▸ Direction
Leave out every picture. Copy exactly the lines from the one holding "Reconstruct this place" through the one holding "turn = (Vector(target)".

▸ Extracted entries
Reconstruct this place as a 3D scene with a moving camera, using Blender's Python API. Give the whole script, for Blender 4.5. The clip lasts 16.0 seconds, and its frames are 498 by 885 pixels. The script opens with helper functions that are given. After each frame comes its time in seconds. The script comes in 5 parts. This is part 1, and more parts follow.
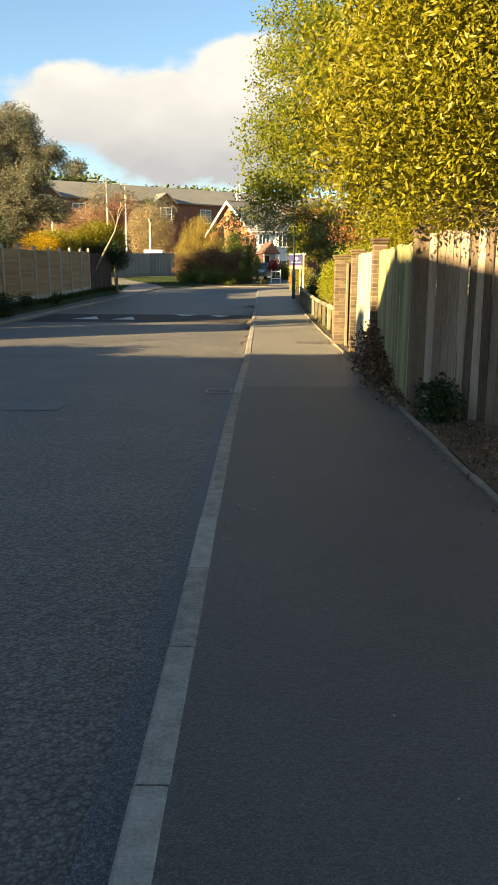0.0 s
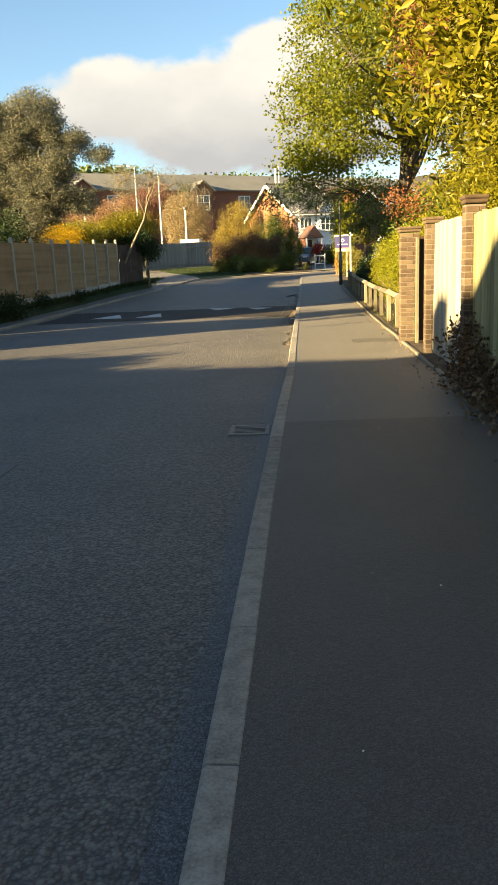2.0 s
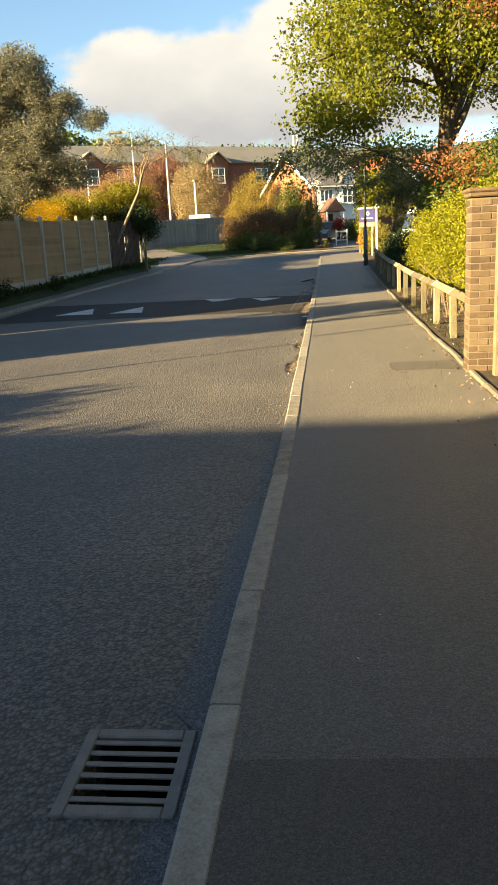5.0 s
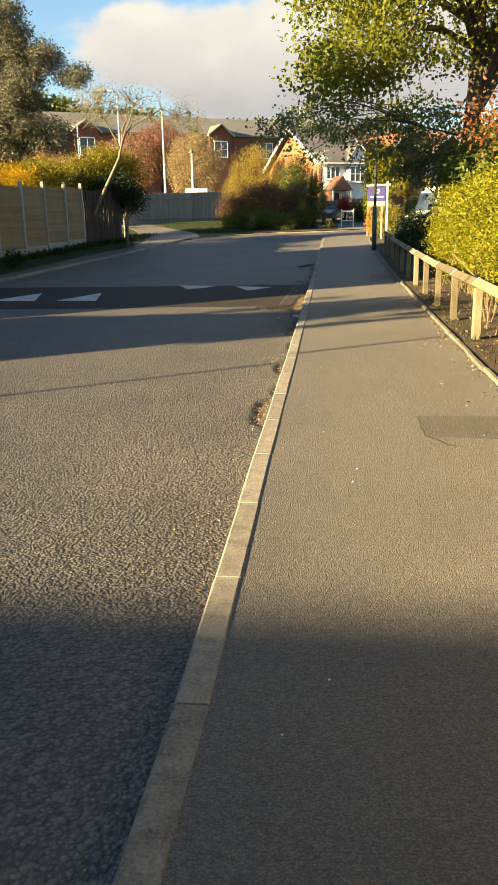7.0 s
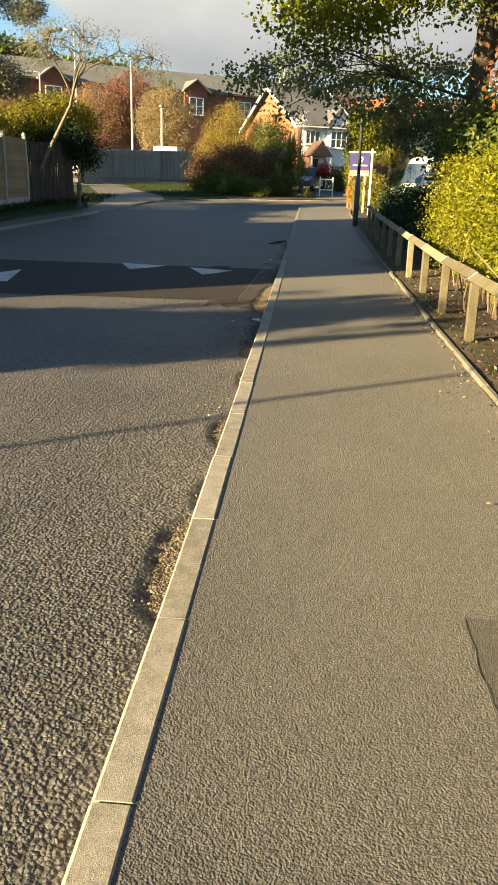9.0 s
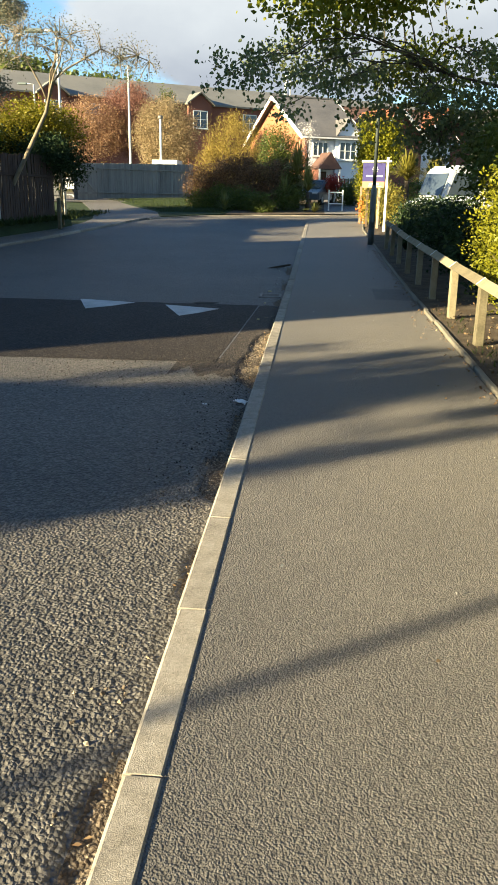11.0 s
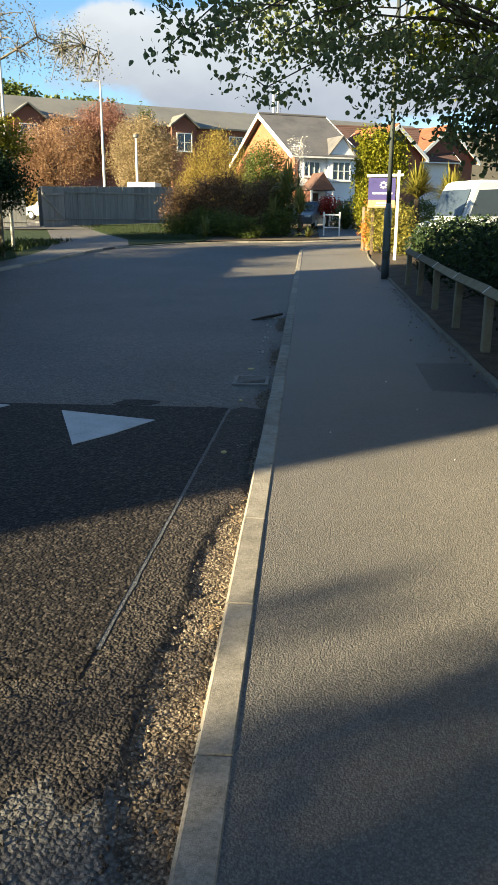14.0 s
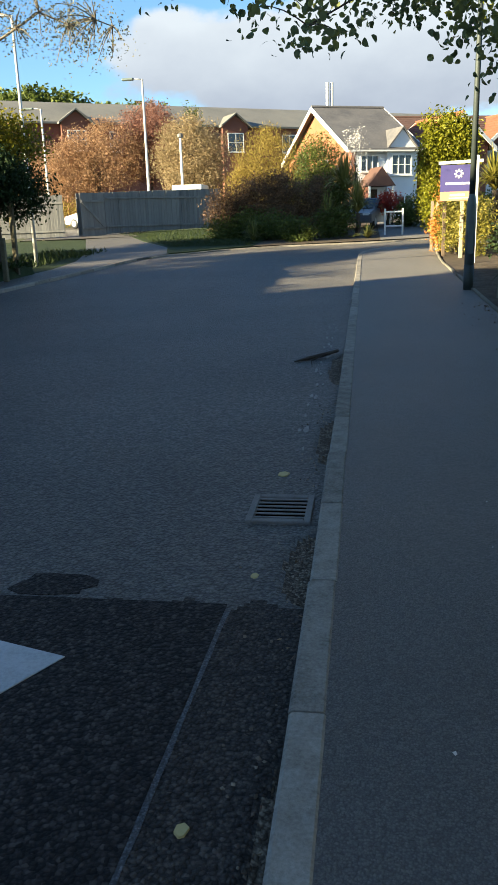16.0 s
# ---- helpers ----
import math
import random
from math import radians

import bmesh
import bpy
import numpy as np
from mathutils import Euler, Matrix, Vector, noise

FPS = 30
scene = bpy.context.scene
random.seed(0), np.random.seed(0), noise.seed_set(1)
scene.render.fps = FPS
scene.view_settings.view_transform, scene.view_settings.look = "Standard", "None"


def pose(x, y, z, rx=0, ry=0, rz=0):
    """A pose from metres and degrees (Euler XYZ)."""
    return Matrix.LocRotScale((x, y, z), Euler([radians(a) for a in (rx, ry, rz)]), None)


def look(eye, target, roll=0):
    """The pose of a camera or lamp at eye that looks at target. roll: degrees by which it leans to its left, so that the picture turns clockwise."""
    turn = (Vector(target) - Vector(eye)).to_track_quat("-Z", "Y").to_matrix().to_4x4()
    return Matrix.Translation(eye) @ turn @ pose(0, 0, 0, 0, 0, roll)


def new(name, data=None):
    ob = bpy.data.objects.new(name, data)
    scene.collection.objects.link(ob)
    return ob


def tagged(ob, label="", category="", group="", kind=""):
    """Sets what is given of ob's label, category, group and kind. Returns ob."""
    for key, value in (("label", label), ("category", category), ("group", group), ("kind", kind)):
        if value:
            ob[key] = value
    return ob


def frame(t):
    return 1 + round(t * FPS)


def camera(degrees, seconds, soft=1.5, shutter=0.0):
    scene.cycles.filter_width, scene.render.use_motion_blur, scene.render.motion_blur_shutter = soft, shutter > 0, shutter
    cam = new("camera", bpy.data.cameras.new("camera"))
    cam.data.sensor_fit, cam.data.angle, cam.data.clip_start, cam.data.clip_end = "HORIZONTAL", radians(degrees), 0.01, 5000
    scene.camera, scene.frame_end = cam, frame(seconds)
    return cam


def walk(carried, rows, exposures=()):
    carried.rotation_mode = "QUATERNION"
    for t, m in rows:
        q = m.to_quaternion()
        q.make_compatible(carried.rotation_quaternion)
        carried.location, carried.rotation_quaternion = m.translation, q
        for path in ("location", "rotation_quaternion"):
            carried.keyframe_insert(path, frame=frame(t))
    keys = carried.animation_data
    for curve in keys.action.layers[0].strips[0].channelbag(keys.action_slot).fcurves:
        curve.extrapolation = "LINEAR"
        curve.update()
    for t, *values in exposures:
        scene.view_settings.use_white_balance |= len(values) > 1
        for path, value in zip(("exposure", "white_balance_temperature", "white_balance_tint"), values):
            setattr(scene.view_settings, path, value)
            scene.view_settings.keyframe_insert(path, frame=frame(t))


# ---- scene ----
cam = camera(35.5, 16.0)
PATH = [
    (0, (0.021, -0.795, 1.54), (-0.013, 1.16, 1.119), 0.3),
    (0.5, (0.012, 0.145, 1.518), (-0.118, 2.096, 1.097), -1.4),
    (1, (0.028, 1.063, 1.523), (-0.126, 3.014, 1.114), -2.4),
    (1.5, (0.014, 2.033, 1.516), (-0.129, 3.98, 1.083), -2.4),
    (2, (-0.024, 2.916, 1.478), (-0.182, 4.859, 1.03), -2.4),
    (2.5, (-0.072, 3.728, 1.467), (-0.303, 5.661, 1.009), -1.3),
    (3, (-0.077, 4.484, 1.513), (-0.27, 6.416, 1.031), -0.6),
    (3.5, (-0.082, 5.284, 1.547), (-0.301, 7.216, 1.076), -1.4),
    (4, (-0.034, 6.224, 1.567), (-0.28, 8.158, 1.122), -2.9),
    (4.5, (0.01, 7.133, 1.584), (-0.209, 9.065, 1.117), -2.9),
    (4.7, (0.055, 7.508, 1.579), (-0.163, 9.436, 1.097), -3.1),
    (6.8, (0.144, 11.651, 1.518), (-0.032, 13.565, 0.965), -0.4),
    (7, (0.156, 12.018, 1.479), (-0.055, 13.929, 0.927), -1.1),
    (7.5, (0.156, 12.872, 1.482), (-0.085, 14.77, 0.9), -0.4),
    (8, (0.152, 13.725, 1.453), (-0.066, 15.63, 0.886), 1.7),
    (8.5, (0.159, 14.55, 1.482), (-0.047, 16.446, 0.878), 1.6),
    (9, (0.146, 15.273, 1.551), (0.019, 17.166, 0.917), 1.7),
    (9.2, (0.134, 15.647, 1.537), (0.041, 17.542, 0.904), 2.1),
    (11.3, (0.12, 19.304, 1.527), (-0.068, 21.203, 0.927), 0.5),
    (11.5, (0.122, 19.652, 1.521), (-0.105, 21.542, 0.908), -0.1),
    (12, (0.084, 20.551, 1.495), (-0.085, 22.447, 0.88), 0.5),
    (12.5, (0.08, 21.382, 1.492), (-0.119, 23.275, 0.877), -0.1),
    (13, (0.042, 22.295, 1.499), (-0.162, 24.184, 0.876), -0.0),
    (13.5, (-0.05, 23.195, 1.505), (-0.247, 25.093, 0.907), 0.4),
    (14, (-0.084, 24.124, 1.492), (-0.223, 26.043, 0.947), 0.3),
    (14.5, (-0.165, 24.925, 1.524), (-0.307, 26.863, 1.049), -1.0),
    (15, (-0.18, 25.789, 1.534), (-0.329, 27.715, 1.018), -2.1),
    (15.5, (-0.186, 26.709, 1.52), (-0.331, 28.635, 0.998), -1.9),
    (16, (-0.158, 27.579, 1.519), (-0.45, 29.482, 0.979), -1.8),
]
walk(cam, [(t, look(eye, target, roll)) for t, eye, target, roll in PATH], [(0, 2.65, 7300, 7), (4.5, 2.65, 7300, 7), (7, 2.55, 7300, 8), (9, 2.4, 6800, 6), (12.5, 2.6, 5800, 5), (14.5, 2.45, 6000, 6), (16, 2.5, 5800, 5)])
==
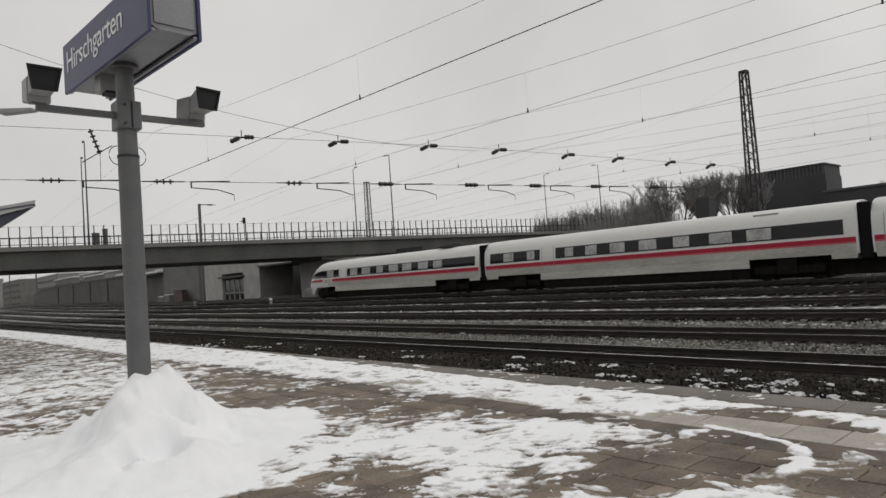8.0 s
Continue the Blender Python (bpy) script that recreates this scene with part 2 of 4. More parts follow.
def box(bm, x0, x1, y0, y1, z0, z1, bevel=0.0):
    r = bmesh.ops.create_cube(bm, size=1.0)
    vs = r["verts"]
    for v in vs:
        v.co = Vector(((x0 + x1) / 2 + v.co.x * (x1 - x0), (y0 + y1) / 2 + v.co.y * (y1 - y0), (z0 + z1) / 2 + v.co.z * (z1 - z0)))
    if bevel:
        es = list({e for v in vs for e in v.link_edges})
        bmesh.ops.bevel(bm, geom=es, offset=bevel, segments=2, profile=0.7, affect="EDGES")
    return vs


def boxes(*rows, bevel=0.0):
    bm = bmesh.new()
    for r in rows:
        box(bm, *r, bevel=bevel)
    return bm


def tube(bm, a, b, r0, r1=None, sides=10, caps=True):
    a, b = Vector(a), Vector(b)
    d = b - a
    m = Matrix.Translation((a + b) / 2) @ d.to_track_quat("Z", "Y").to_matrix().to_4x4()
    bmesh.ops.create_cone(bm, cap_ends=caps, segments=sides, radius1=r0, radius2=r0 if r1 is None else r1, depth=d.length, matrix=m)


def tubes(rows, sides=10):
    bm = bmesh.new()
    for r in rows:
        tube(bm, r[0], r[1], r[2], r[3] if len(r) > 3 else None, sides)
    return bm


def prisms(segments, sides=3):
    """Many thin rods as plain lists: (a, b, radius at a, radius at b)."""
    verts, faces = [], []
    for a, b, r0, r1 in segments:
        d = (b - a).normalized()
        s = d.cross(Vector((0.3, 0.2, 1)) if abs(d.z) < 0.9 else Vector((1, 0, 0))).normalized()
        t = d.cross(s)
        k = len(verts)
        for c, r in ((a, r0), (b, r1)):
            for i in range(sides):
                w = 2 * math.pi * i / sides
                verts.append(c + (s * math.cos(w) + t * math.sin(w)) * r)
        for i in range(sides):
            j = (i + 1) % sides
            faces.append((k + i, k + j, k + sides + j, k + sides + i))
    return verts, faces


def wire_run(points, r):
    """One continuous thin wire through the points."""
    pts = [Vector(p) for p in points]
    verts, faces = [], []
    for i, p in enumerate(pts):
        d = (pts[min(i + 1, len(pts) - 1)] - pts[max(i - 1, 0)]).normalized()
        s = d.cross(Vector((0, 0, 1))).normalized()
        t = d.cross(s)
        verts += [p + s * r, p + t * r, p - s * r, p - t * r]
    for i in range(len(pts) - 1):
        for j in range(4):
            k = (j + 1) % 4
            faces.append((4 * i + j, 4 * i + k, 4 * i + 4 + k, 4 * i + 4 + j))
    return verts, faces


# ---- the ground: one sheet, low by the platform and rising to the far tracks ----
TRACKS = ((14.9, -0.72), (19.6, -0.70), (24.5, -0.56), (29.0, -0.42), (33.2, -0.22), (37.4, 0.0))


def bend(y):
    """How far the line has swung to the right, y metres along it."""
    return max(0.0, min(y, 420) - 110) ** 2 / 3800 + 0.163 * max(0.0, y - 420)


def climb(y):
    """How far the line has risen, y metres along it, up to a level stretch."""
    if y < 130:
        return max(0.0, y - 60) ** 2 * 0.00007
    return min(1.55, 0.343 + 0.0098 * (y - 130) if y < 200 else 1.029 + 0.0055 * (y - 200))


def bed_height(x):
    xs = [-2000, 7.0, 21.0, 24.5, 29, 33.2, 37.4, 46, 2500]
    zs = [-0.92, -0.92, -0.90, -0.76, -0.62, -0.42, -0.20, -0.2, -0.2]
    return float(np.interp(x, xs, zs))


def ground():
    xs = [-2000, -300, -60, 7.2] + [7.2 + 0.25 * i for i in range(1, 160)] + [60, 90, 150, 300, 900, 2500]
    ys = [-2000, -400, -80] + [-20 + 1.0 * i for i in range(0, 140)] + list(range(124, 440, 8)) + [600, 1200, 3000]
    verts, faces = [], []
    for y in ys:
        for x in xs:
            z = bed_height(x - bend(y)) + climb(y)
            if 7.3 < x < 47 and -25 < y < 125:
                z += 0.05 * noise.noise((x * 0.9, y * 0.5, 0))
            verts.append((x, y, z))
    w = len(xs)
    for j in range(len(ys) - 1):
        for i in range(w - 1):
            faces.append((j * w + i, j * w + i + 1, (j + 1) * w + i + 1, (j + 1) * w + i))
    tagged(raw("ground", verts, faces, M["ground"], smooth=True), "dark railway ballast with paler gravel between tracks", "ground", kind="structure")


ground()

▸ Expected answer
Reconstruct this place as a 3D scene with a moving camera, using Blender's Python API. Give the whole script, for Blender 4.5. The clip lasts 16.0 seconds, and its frames are 498 by 885 pixels. The script opens with helper functions that are given. After each frame comes its time in seconds. The script comes in 5 parts. This is part 1, and more parts follow.
0.0 s
2.0 s
5.0 s
7.0 s
9.0 s
11.0 s
14.0 s
16.0 s
# ---- helpers ----
import math
import random
from math import radians

import bmesh
import bpy
import numpy as np
from mathutils import Euler, Matrix, Vector, noise

FPS = 30
scene = bpy.context.scene
random.seed(0), np.random.seed(0), noise.seed_set(1)
scene.render.fps = FPS
scene.view_settings.view_transform, scene.view_settings.look = "Standard", "None"


def pose(x, y, z, rx=0, ry=0, rz=0):
    """A pose from metres and degrees (Euler XYZ)."""
    return Matrix.LocRotScale((x, y, z), Euler([radians(a) for a in (rx, ry, rz)]), None)


def look(eye, target, roll=0):
    """The pose of a camera or lamp at eye that looks at target. roll: degrees by which it leans to its left, so that the picture turns clockwise."""
    turn = (Vector(target) - Vector(eye)).to_track_quat("-Z", "Y").to_matrix().to_4x4()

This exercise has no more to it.